Grilling Tips - Hot & Fast vs Low & Slow
Grill Tip from Pitmaster Ryan
In today's BBQ there have been many debates about the difference between Hot & Fast vs Low & Slow cooking methods. Let’s break it down and talk about the pros and cons.
Hot & Fast Cooking Method
Hot & Fast refers to the technique of taking what traditionally would be a low & slow style cook and running at higher temps to complete the recipe. This method definitely has its benefits, in the fact your physical time spent during the cook is much shorter; however, the protein typically does not take on as much of the smoke adding to less flavor.
A great example of this would be running a full packer Brisket at 350°F vs 225-250°F. The brisket will cook faster, allowing for more predictability in time, but it will definitely not soak up as much smoke flavor. This results in not as much depth of flavor to the meat. You may run into issues with rendering the internal fat properly, as well, not allowing the muscle tissues and fibers to break down over time. This will possibly result in a tough cut of meat due to not as much moisture retention.
The big key in the hot & fast method is the rest. The rest is crucial to ensuring as much moisture retention as possible. Do not slice into the protein until it has had ample time to come backdown in temp to approximately 140°F. This applies to all large cuts of meat.
Low & Slow Cooking Method
Low & Slow is the traditional BBQ method used by most pit-masters and backyard BBQ hero’s today. It maximizes flavor development and allows the meat to maintain the maximum amount of moisture over a long period of time.

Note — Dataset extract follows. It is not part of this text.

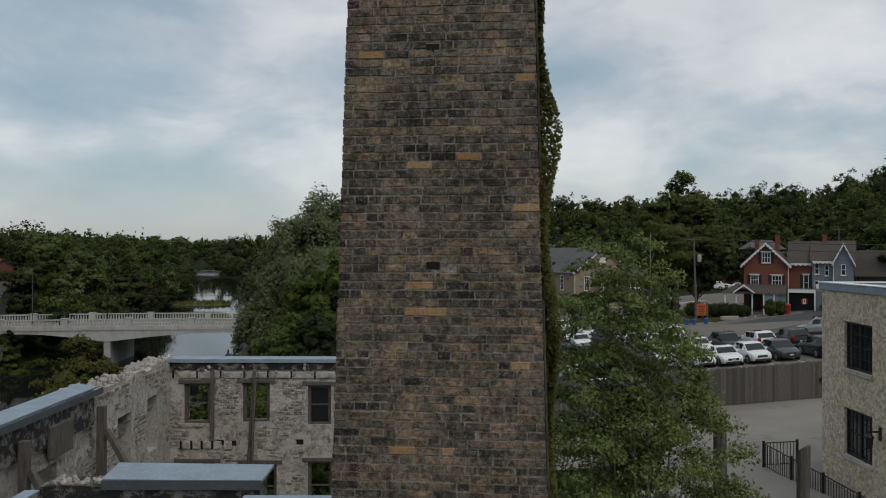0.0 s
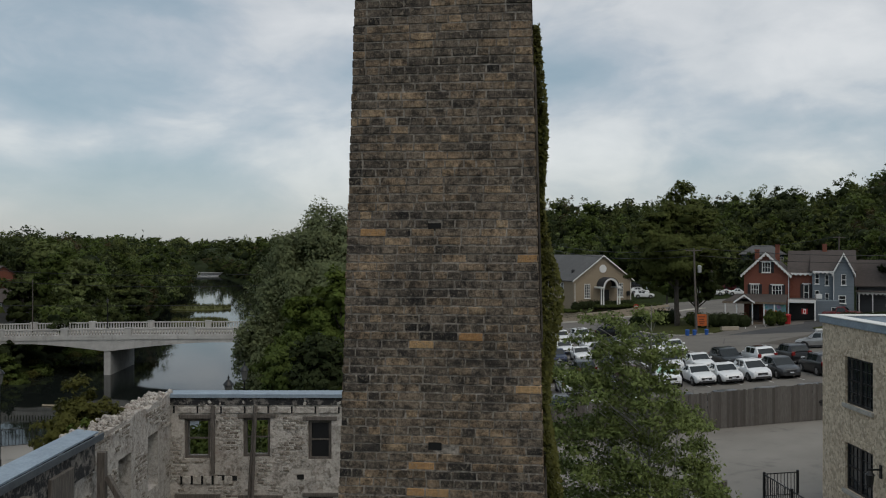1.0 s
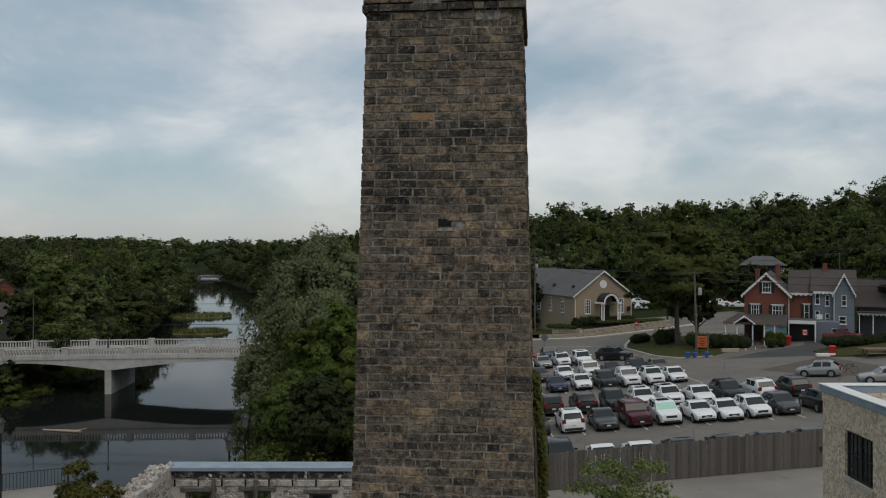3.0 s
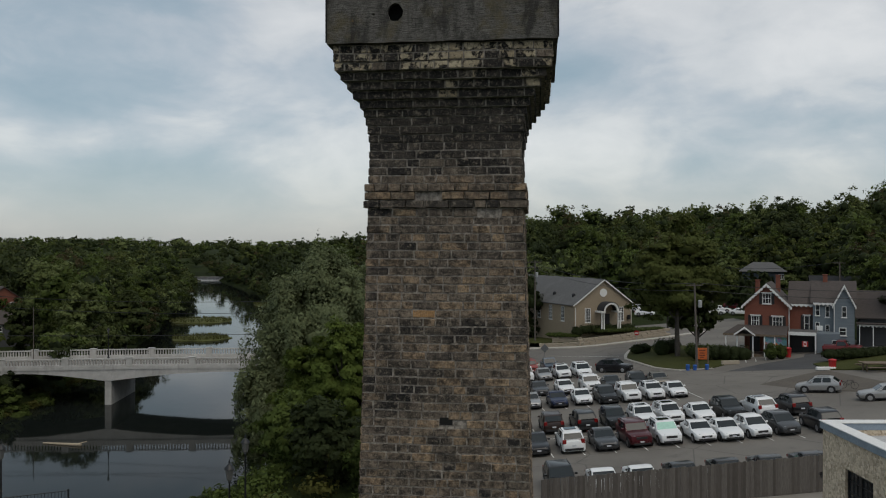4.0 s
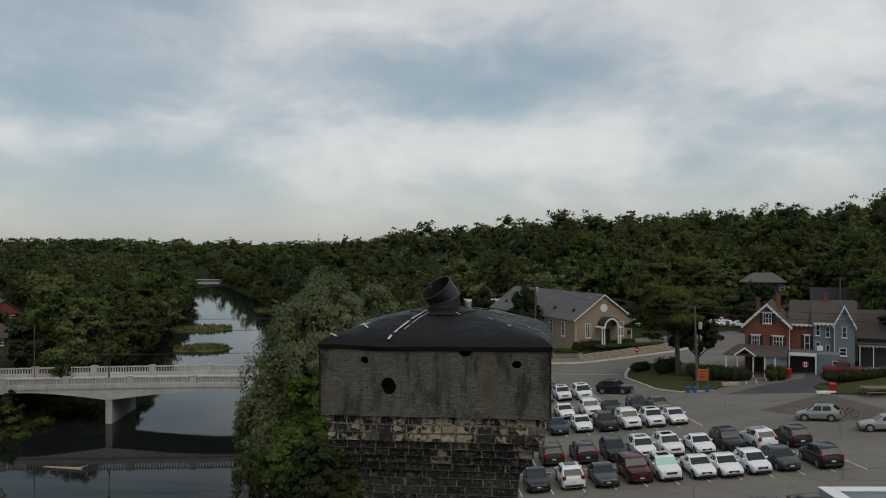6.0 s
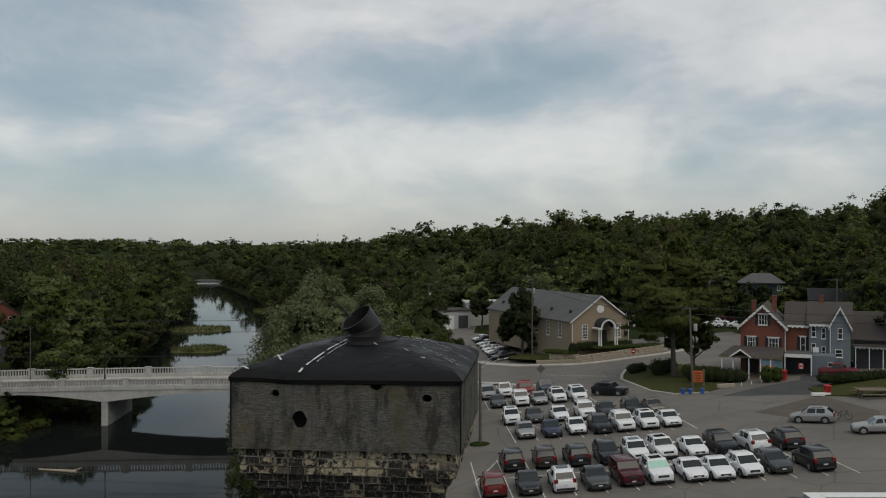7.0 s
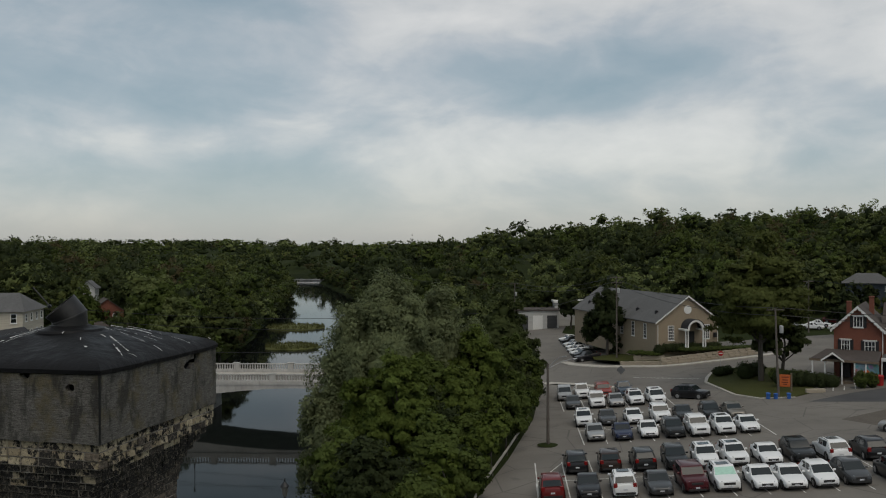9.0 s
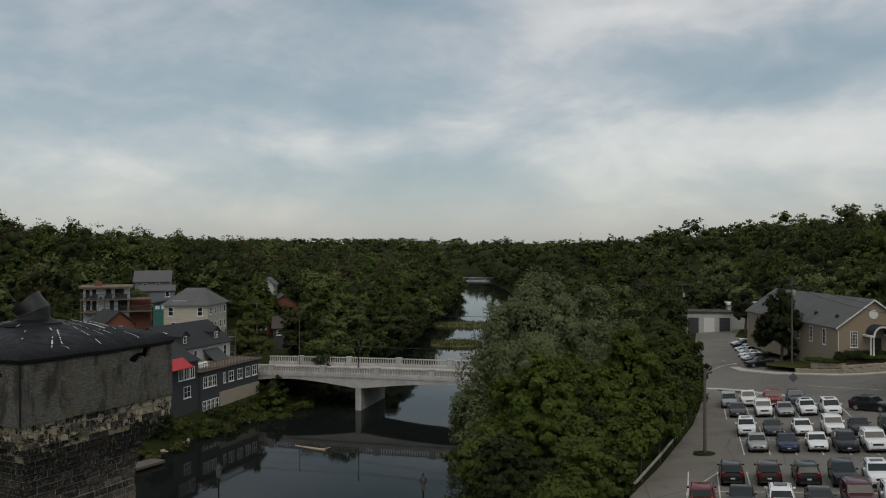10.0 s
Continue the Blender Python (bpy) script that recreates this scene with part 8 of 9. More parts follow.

Low & Slow methodology does take time, so unless you can set aside at least 13-18 hrs of your day, don’t utilize this method. The process of slowly raising the internal temp of the meat over time, helps to properly render fat and break down muscle tissue to maximize texture and flavor. Rushing this process will moves into the realm of hot & fast, thus the possibility of a tough cut.

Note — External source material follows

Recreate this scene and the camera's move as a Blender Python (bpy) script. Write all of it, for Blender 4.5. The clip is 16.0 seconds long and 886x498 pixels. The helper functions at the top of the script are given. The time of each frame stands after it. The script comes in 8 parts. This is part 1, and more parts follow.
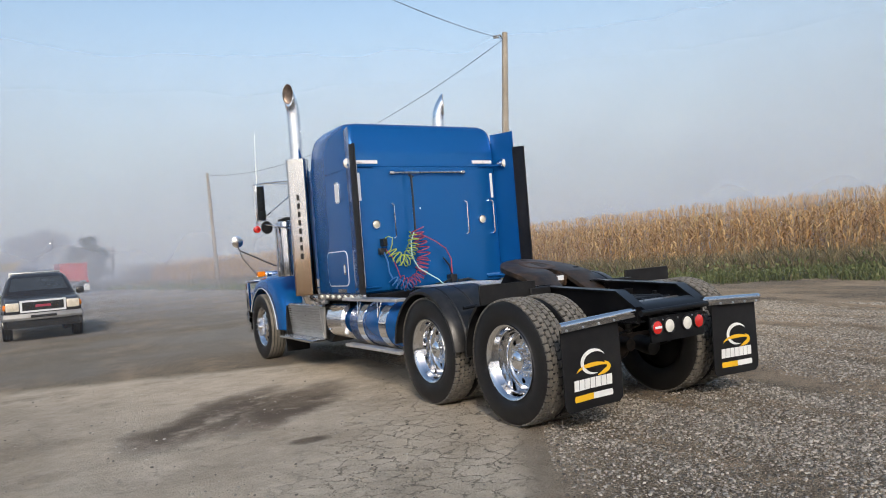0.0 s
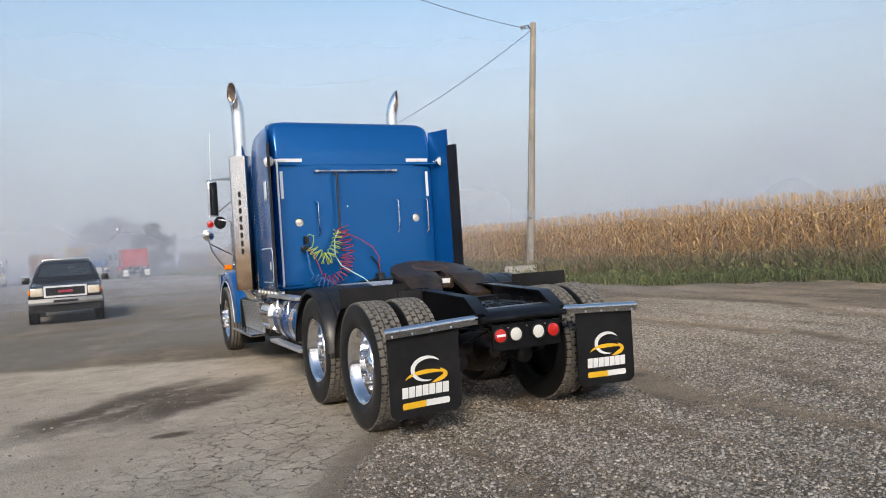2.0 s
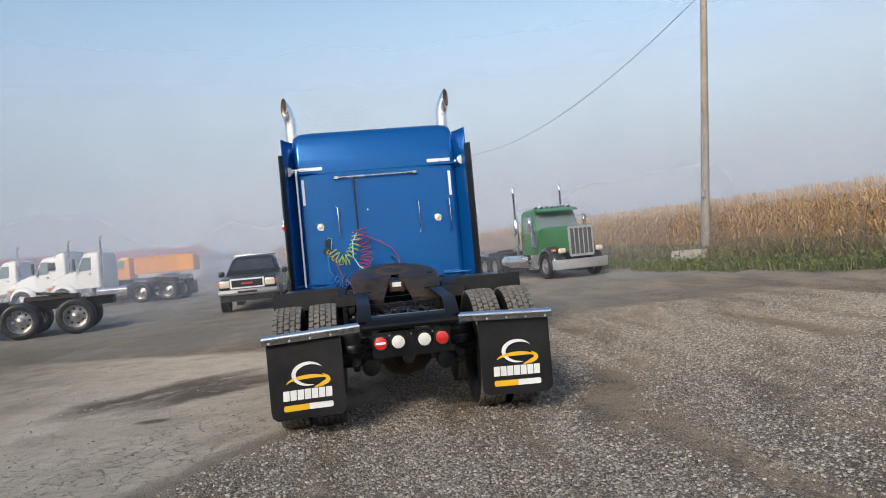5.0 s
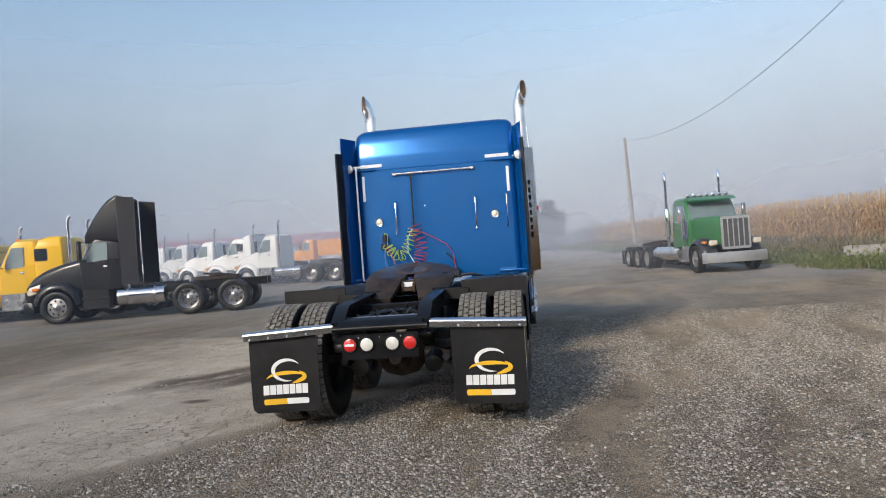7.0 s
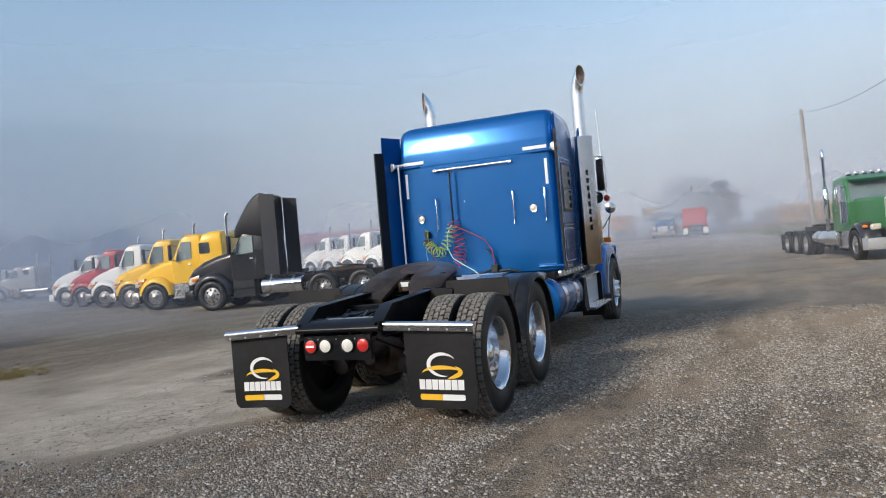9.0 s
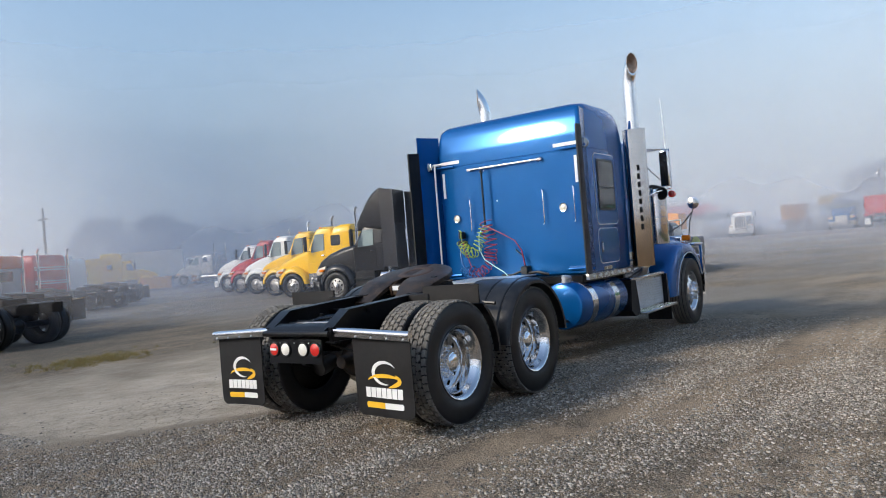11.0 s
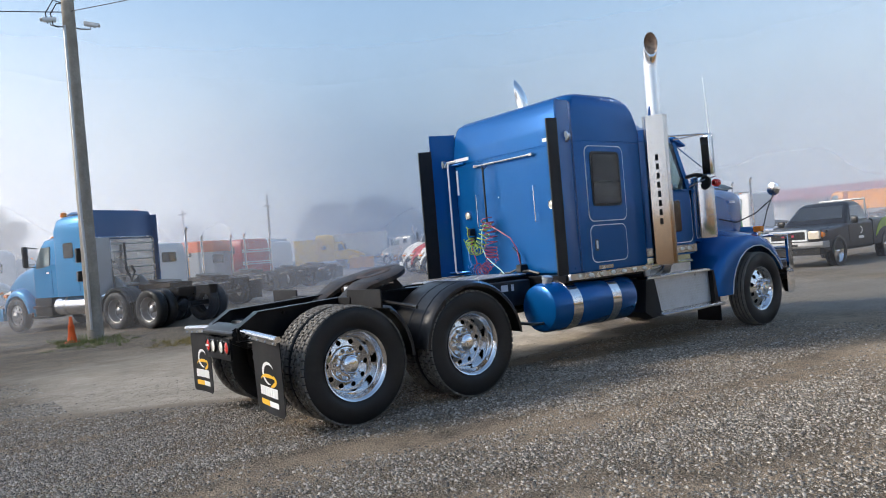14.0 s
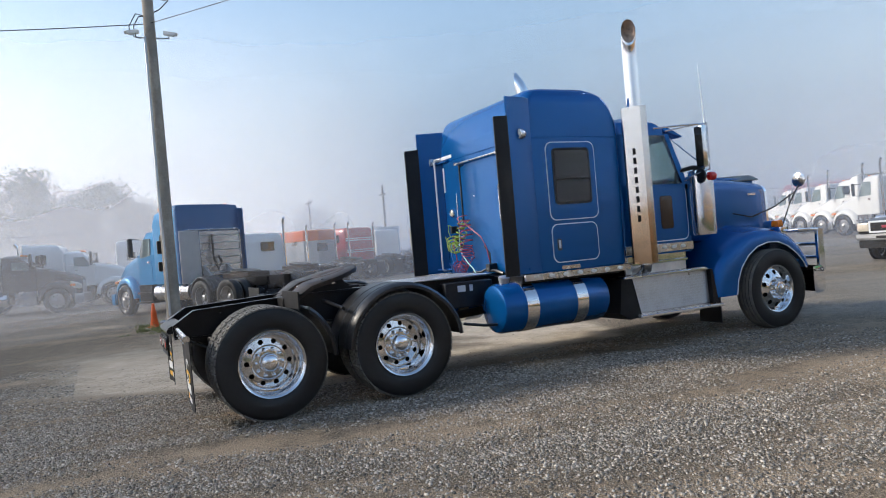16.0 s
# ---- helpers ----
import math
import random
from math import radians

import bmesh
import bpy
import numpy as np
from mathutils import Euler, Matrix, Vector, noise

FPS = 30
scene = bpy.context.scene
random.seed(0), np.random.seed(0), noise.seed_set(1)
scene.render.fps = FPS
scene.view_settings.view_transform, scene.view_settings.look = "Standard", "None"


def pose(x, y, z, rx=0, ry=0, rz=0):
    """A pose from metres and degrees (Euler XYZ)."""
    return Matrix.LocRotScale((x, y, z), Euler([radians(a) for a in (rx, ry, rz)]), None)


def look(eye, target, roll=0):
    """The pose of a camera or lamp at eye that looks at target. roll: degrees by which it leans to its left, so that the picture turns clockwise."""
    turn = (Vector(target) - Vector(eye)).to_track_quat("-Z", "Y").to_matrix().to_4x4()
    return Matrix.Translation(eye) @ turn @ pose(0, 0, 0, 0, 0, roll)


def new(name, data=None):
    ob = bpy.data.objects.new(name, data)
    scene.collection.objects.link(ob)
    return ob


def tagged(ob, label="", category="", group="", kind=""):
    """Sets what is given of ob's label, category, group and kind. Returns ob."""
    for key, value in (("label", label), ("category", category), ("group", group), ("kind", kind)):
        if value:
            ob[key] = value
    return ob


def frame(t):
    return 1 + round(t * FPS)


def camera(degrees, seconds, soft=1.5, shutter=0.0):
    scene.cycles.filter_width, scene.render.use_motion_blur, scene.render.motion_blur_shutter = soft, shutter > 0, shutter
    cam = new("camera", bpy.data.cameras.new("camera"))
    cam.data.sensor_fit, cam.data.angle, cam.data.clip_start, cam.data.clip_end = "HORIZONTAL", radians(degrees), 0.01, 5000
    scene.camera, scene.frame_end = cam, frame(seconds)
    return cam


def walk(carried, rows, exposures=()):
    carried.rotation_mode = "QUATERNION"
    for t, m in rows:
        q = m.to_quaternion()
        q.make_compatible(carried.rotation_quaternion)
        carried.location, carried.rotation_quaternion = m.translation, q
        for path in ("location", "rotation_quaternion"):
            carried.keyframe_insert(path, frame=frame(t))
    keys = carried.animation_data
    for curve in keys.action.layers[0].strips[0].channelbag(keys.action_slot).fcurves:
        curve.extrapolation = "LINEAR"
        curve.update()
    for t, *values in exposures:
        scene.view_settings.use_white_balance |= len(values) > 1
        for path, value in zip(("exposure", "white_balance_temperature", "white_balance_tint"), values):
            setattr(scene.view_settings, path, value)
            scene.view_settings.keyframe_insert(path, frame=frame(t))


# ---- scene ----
cam = camera(63.95, 16.0, soft=1.0)
PATH = [
    (0, (-5.024, -4.274, 1.547), (-3.986, -2.564, 1.566), -4.56),
    (0.5, (-4.596, -4.508, 1.546), (-3.634, -2.755, 1.562), -4.50),
    (1, (-4.174, -4.795, 1.542), (-3.242, -3.025, 1.556), -4.45),
    (1.5, (-3.756, -5.003, 1.519), (-2.837, -3.226, 1.529), -4.47),
    (2, (-3.311, -5.178, 1.533), (-2.438, -3.378, 1.537), -3.67),
    (2.5, (-2.875, -5.401, 1.541), (-2.139, -3.542, 1.548), -4.23),
    (3, (-2.388, -5.540, 1.537), (-1.758, -3.642, 1.543), -4.32),
    (3.2, (-2.191, -5.566, 1.526), (-1.586, -3.660, 1.533), -4.32),
    (5.3, (-0.169, -6.152, 1.527), (0.011, -4.160, 1.532), -4.75),
    (5.5, (0.009, -6.154, 1.545), (0.141, -4.159, 1.549), -4.25),
    (6, (0.521, -6.154, 1.536), (0.519, -4.154, 1.539), -3.62),
    (6.5, (0.999, -6.099, 1.539), (0.851, -4.105, 1.542), -3.96),
    (7, (1.455, -6.024, 1.553), (1.184, -4.043, 1.557), -4.16),
    (7.5, (1.968, -5.979, 1.567), (1.558, -4.022, 1.571), -4.70),
    (8, (2.420, -5.847, 1.548), (1.909, -3.913, 1.552), -4.85),
    (8.5, (2.882, -5.668, 1.538), (2.255, -3.769, 1.542), -4.87),
    (9, (3.346, -5.460, 1.555), (2.597, -3.606, 1.557), -4.90),
    (9.5, (3.768, -5.211, 1.568), (2.931, -3.395, 1.569), -4.94),
    (10, (4.209, -4.991, 1.573), (3.260, -3.231, 1.575), -4.86),
    (10.2, (4.350, -4.886, 1.560), (3.353, -3.153, 1.565), -4.76),
    (12.3, (6.116, -3.741, 1.590), (4.760, -2.271, 1.592), -4.69),
    (12.5, (6.285, -3.624, 1.603), (4.898, -2.183, 1.604), -4.69),
    (13, (6.604, -3.225, 1.584), (5.156, -1.845, 1.582), -4.70),
    (13.5, (6.931, -2.818, 1.573), (5.410, -1.520, 1.569), -4.75),
    (14, (7.258, -2.392, 1.591), (5.660, -1.190, 1.588), -4.77),
    (14.5, (7.542, -1.929, 1.602), (5.886, -0.807, 1.597), -4.84),
    (15, (7.892, -1.498, 1.600), (6.191, -0.447, 1.594), -4.87),
    (15.5, (8.175, -1.043, 1.591), (6.426, -0.074, 1.581), -4.86),
    (16, (8.455, -0.547, 1.590), (6.660, 0.335, 1.577), -4.88),
]
walk(cam, [(t, look(eye, target, roll)) for t, eye, target, roll in PATH], [(0, 0.38, 6950, 12), (3, 0.38, 6900, 12), (9, 0.40, 6700, 11), (13, 0.60, 6600, 11), (16, 0.62, 6600, 11)])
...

Make sure you properly wrap and rest your large cuts of meat to ensure the most moisture retention. Do not slice into the protein until the internal temp comes back down around 140°F.
I will always recommend the low & slow method over hot & fast, as it has produced the best results for me.
If you don’t have the time, hot & fast can be utilized, just take into account a few things to help you be successful.
- Get a high quality cut. Prime would be recommended to ensure high fat marbling.
- Run your grill or smoker between 325-350°F.
- Remove the protein from the grill or smoker once it is probe tender and allow it to sit out at room temp to stop the cooking process is a must, typically 15-20 minutes.
- While still in the wrap or disposable roasting pan, place into a cooler and let the temp slowly come down to the magic 140-145°F internal temp before slicing.
- The rest is probable the most important factor to consider in both methods, ensuring a nice juice slice in each cut.